▶ Required work:
Give the listing again exactly, omitting its images.

▶ Dataset content:

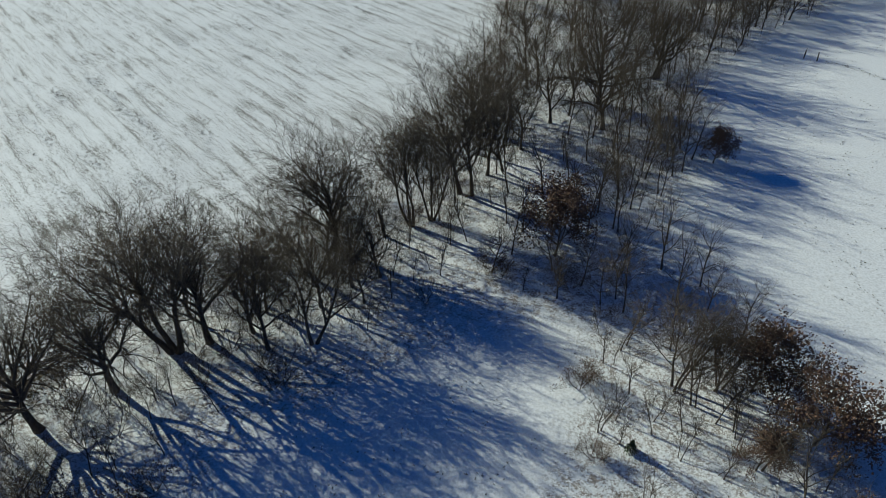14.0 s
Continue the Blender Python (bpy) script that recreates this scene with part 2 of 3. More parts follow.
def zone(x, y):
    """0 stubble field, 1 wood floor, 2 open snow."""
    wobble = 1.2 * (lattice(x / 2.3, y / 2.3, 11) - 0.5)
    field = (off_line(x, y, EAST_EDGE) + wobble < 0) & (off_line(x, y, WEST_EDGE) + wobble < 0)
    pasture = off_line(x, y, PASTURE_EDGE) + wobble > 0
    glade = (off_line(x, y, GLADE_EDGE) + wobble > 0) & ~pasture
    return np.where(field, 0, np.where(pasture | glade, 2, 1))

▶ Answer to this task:
14.0 s
Continue the Blender Python (bpy) script that recreates this scene with part 2 of 3. More parts follow.
def zone(x, y):
    """0 stubble field, 1 wood floor, 2 open snow."""
    wobble = 1.2 * (lattice(x / 2.3, y / 2.3, 11) - 0.5)
    field = (off_line(x, y, EAST_EDGE) + wobble < 0) & (off_line(x, y, WEST_EDGE) + wobble < 0)
    pasture = off_line(x, y, PASTURE_EDGE) + wobble > 0
    glade = (off_line(x, y, GLADE_EDGE) + wobble > 0) & ~pasture
    return np.where(field, 0, np.where(pasture | glade, 2, 1))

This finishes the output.